Records with scene code
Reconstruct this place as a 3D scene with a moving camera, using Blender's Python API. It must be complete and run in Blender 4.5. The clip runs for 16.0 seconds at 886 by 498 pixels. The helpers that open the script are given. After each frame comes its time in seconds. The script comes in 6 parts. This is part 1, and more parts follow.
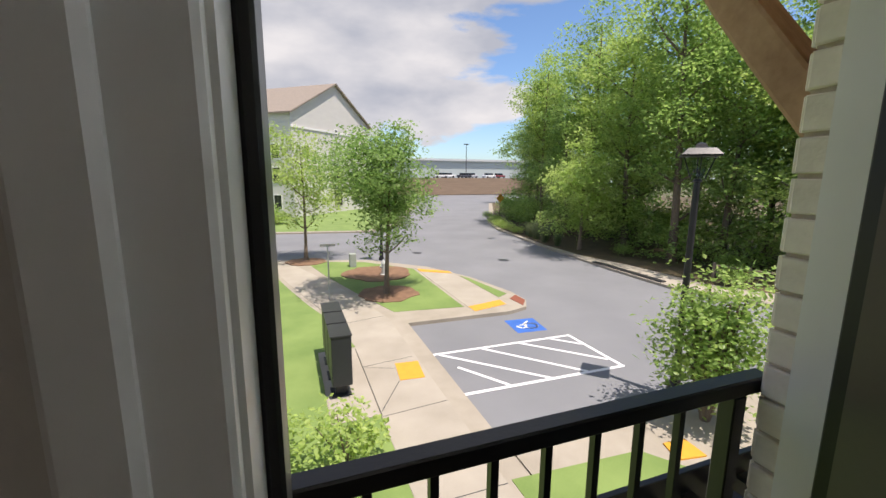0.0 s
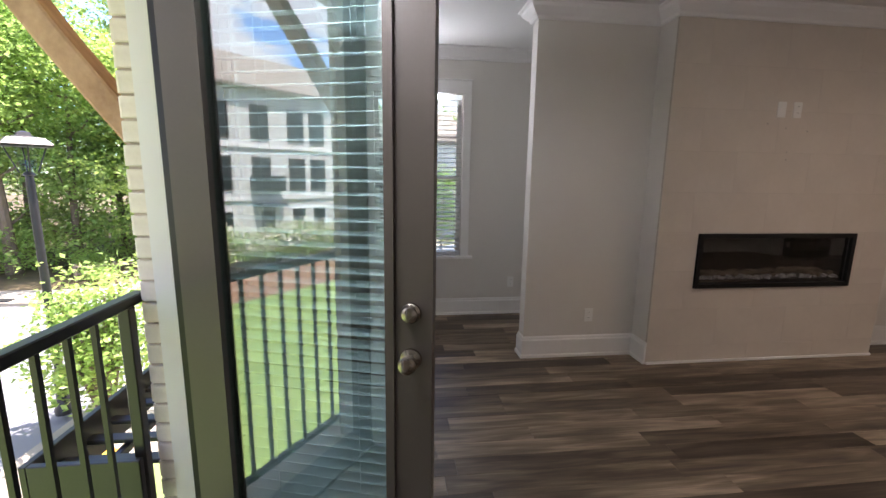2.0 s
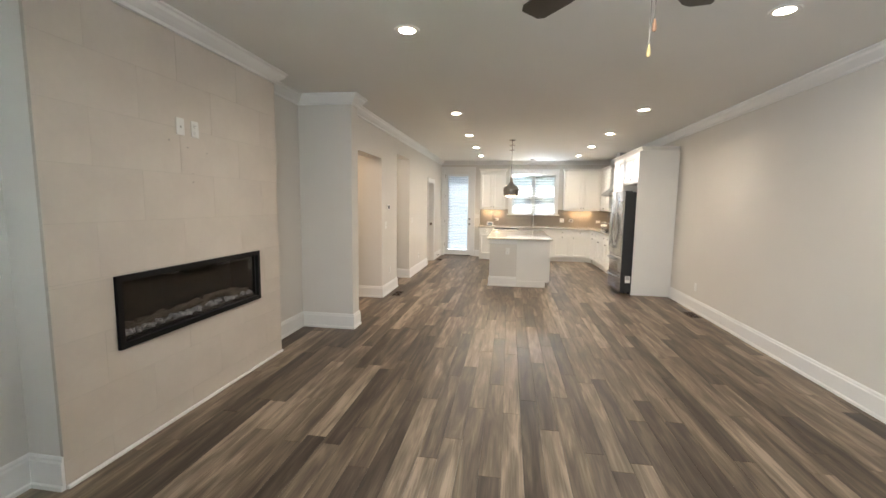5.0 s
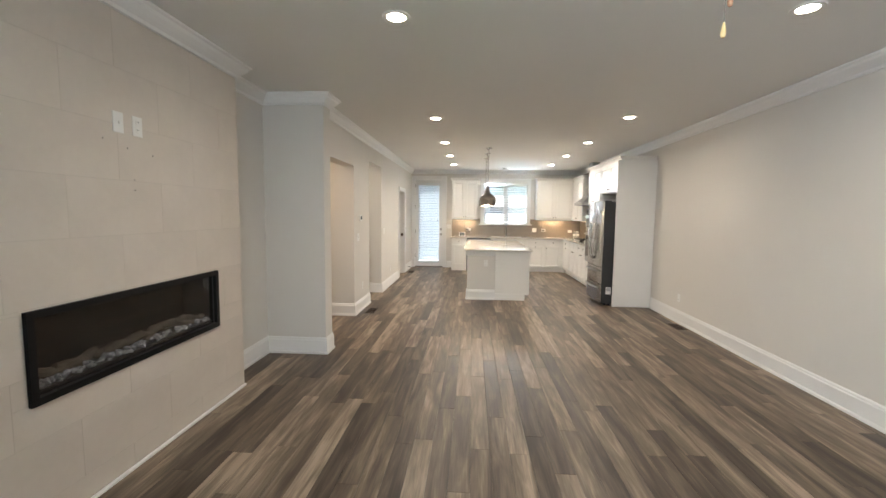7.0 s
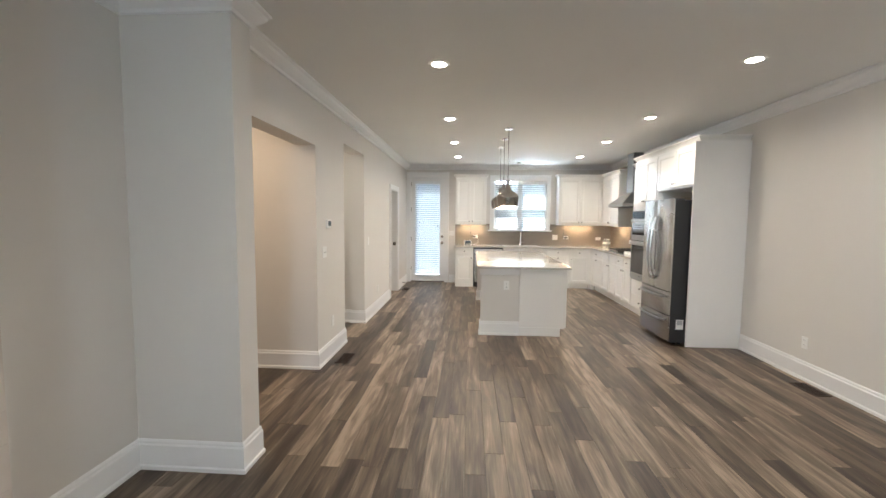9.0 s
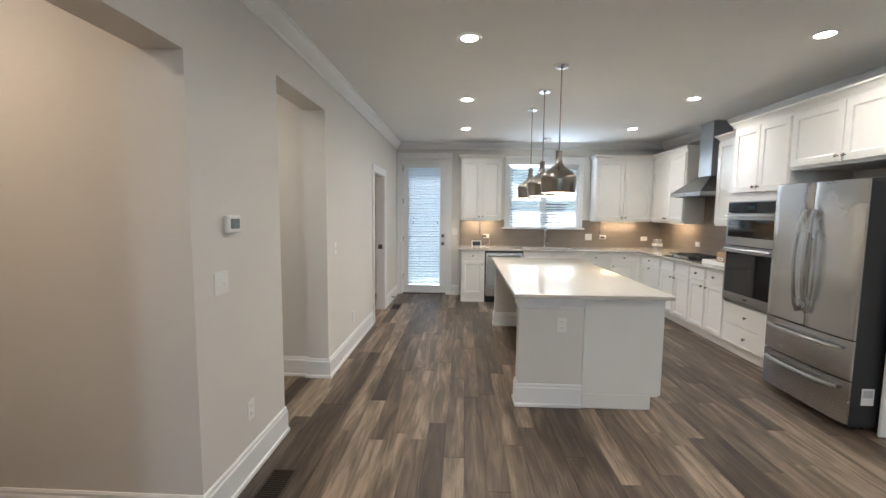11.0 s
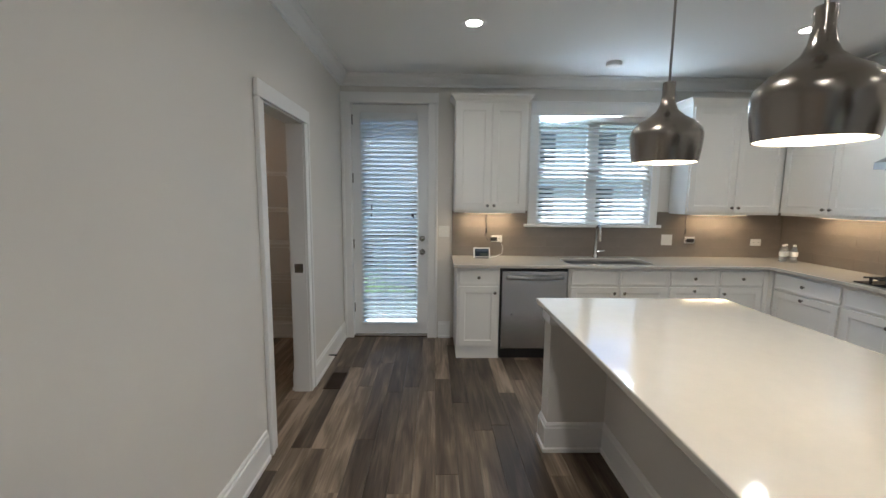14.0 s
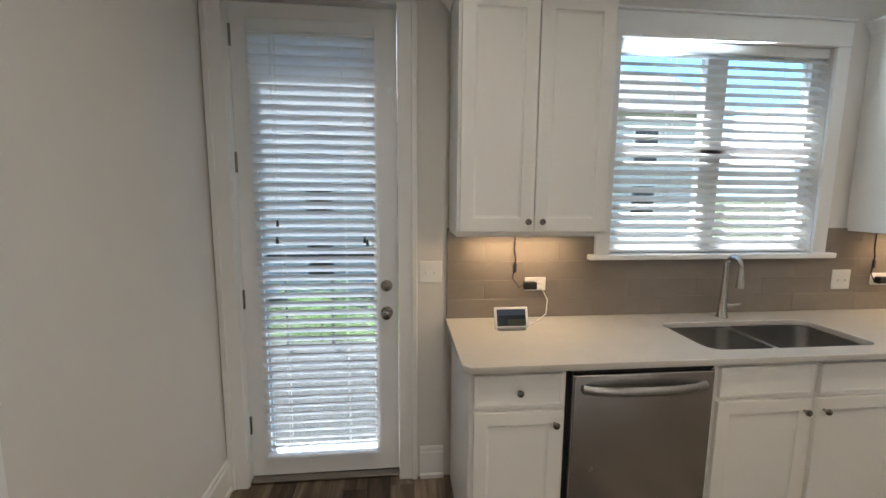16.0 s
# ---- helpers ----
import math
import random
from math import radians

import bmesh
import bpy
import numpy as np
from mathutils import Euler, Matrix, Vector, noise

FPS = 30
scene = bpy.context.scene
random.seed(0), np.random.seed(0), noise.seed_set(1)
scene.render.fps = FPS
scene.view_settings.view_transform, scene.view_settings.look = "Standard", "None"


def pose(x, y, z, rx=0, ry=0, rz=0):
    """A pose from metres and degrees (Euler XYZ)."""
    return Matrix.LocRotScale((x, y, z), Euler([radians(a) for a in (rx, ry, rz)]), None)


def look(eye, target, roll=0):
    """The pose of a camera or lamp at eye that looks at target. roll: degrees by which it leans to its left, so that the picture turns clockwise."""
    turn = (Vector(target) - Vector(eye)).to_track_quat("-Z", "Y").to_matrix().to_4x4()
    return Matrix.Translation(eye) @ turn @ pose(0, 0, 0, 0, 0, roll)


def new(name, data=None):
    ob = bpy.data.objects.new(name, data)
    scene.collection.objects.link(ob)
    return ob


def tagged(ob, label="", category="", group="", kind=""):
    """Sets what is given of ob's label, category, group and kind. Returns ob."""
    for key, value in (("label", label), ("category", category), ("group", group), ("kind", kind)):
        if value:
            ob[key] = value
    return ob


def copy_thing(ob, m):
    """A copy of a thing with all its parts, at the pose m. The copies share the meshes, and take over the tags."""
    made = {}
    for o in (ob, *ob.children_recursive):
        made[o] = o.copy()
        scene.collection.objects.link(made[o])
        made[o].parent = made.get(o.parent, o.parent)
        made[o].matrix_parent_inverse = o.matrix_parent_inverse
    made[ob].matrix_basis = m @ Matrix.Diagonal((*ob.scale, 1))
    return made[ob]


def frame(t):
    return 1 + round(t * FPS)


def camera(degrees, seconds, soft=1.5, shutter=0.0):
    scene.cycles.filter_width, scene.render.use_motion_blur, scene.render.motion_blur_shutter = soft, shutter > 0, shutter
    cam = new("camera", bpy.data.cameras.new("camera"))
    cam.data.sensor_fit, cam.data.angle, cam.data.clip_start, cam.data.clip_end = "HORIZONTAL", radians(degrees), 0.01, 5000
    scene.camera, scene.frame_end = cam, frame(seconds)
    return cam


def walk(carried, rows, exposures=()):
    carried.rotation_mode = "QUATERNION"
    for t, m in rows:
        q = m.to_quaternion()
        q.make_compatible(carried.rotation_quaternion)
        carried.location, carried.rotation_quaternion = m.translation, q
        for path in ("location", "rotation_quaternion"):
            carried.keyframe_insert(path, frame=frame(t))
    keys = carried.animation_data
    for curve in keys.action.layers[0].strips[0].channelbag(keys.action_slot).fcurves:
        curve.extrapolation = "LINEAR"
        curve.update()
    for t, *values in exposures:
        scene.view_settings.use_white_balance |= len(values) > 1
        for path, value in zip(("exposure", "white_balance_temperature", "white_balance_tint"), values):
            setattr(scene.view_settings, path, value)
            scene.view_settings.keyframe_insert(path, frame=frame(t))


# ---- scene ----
cam = camera(93.9, 16.0)
METRES, EYE, TILT, LEAN, TURN = 11.5, 1.5, 0.0, 0.0, -20.6
ROWS = [
    (0.0, 0.0027, 0.0010, 0.0, 0.06, -9.95, -0.36),
    (0.5, -0.0079, -0.0057, -0.0014, -15.97, -9.84, -0.12),
    (1.0, -0.0191, -0.0166, -0.001, -34.6, -9.94, -0.21),
    (1.5, -0.0293, -0.035, -0.0005, -55.45, -9.98, -0.57),
    (2.0, -0.034, -0.045, -0.0012, -76.17, -9.77, -0.79),
    (2.5, -0.0272, -0.0481, -0.0005, -95.69, -9.58, -0.58),
    (3.0, -0.0098, -0.0501, 0.0006, -113.69, -9.07, -0.86),
    (3.5, 0.0109, -0.0525, -0.0001, -127.82, -8.54, -0.96),
    (4.0, 0.0242, -0.0541, 0.002, -138.37, -7.76, -0.91),
    (4.5, 0.0295, -0.0528, 0.0026, -145.62, -6.95, -0.87),
    (7.0, 0.0672, -0.073, 0.004, -155.38, -4.95, -0.66),
    (7.5, 0.0862, -0.1033, 0.0037, -155.71, -4.62, -0.61),
    (8.0, 0.1085, -0.1388, 0.0038, -155.69, -4.43, -0.51),
    (8.5, 0.1277, -0.1835, 0.0027, -155.62, -4.28, -0.51),
    (11.0, 0.2383, -0.399, 0.0028, -156.67, -5.16, -0.51),
    (11.5, 0.2625, -0.4371, 0.003, -157.08, -5.55, -0.48),
    (12.0, 0.2818, -0.4764, 0.0018, -157.61, -5.93, -0.49),
    (12.5, 0.3004, -0.5198, 0.0032, -158.35, -6.26, -0.51),
    (13.0, 0.3198, -0.5627, 0.0044, -159.03, -6.6, -0.52),
    (13.5, 0.3346, -0.6073, 0.0019, -159.92, -6.65, -0.57),
    (14.0, 0.3557, -0.6506, 0.0029, -160.67, -7.14, -0.58),
    (14.5, 0.3753, -0.6938, 0.0015, -161.66, -7.22, -0.46),
    (15.0, 0.3927, -0.7414, 0.0012, -162.83, -7.16, -0.43),
    (15.5, 0.4112, -0.7881, 0.0040, -164.02, -7.37, -0.39),
    (16.0, 0.4287, -0.8335, 0.0065, -165.27, -7.52, -0.44),
]
walk(cam, [(t, pose(0, 0, EYE, TILT, LEAN, TURN) @ pose(METRES * x, METRES * y, METRES * z, 90 + pitch, roll, yaw)) for t, x, y, z, yaw, pitch, roll in ROWS],
     exposures=[(0.0, 0.35, 6900, 17), (0.5, 0.75, 6850, 20), (1.0, 1.4, 6700, 25), (1.5, 1.85, 6700, 25), (2.0, 2.25, 6700, 25), (2.5, 2.6, 6800, 23), (3.0, 2.95, 6850, 19), (4.0, 3.3, 6300, 12), (4.5, 3.35, 6200, 11), (7.0, 3.3, 6000, 10), (8.5, 3.3, 5800, 10), (11.0, 2.9, 5450, 9), (13.0, 2.45, 5350, 8), (14.5, 2.2, 5350, 7), (16.0, 2.25, 5850, 10)])

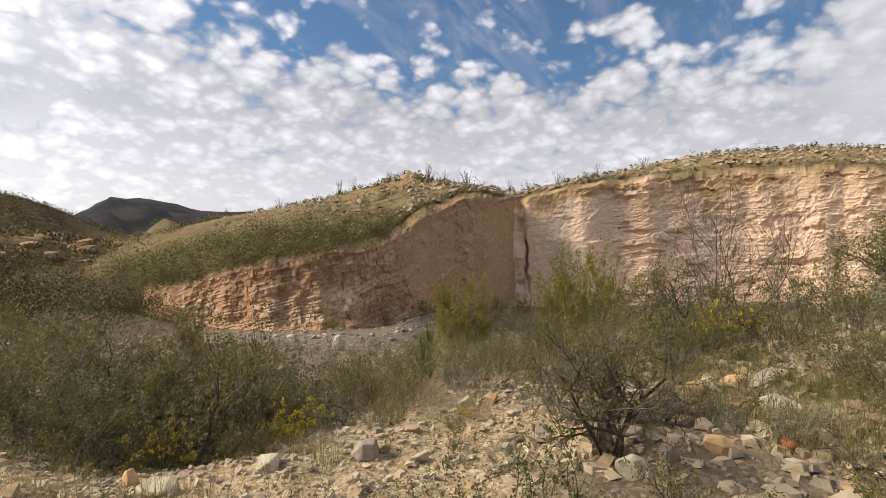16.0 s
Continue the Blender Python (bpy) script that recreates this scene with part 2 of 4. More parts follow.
# ground: dirt with fine gravel; the trail and the wash bed are paler, slopes carry dry grass and litter
M_GROUND, n, out = material("desert_ground")
p = place(n)
trail_w, wash_w, hill_w, haze_shade_w, bare_w = attr(n, "trail"), attr(n, "wash"), attr(n, "hill"), attr(n, "far"), attr(n, "bare")
chip_w = attr(n, "chip")
f_big, f_mid, f_fine = n.noise(p, 0.35, 4.0), n.noise(p, 2.6, 5.0, 0.6), n.noise(p, 38.0, 4.0, 0.7)
vor = n.add("ShaderNodeTexVoronoi", feature="F1")
vor.inputs["Scale"].default_value = 26.0
n.wire(p, vor.inputs["Vector"])
peb = n.add("ShaderNodeSeparateColor")
n.wire(vor.outputs["Color"], peb.inputs[0])
soil = n.mix(n.span(f_mid, 0.3, 0.7), (0.095, 0.070, 0.046), (0.19, 0.145, 0.098))
soil = n.mix(n.span(peb.outputs[0], 0.45, 0.95, 0.0, 0.8), soil, (0.28, 0.23, 0.17))
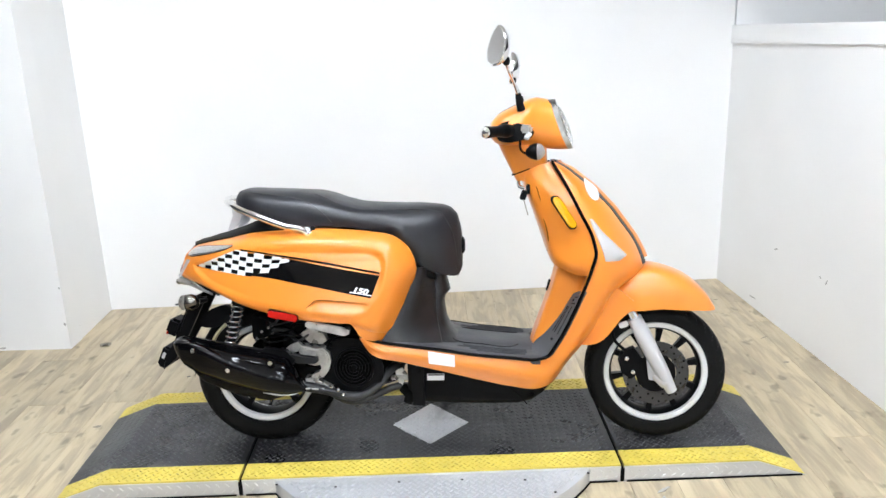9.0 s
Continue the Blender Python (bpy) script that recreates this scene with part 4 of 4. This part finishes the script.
NAC = [(.780, .112, .998, 1.064), (.787, .124, .990, 1.074), (.799, .136, .984, 1.085), (.816, .146, .980, 1.095), (.84, .152, .978, 1.107), (.87, .150, .976, 1.119), (.90, .138, .974, 1.129), (.93, .122, .968, 1.133), (.96, .108, .964, 1.130), (.985, .098, .964, 1.122)]
cols = [spl([raked(*r)[k] for r in NAC], 36) for k in range(40)]
nac = fpart("handlebar_cover", loft([[tuple(cols[k][j]) for k in range(40)] for j in range(36)]), "orange", None, "orange headlamp and handlebar cover", 45)
fpart("headlamp_bezel", loft([raked(.986, .0985, .9635, 1.1225), raked(.996, .095, .966, 1.120), raked(1.002, .088, .970, 1.114), raked(.99, .075, .98, 1.105)]), "alloy", nac, "grey chrome headlamp surround")
LENS = [(.994, .086, .971, 1.113), (1.001, .082, .975, 1.107), (1.007, .072, .985, 1.095), (1.011, .052, 1.0, 1.078), (1.013, .026, 1.022, 1.056)]
fpart("headlamp_lens", loft([raked(*r) for r in LENS]), "cover", nac, "clear headlamp lens", 60)
fpart("headlamp_bowl", loft([raked(.990, .072, .985, 1.10), raked(.985, .055, 1.0, 1.085), raked(.975, .03, 1.02, 1.06)]), "chrome", nac, "silver headlamp bowl")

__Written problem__
In the listing, find all lines with the string "objects" and copy them.

__The answer__
    ob = bpy.data.objects.new(name, data)
    scene.collection.objects.link(ob)
        scene.collection.objects.link(made[o])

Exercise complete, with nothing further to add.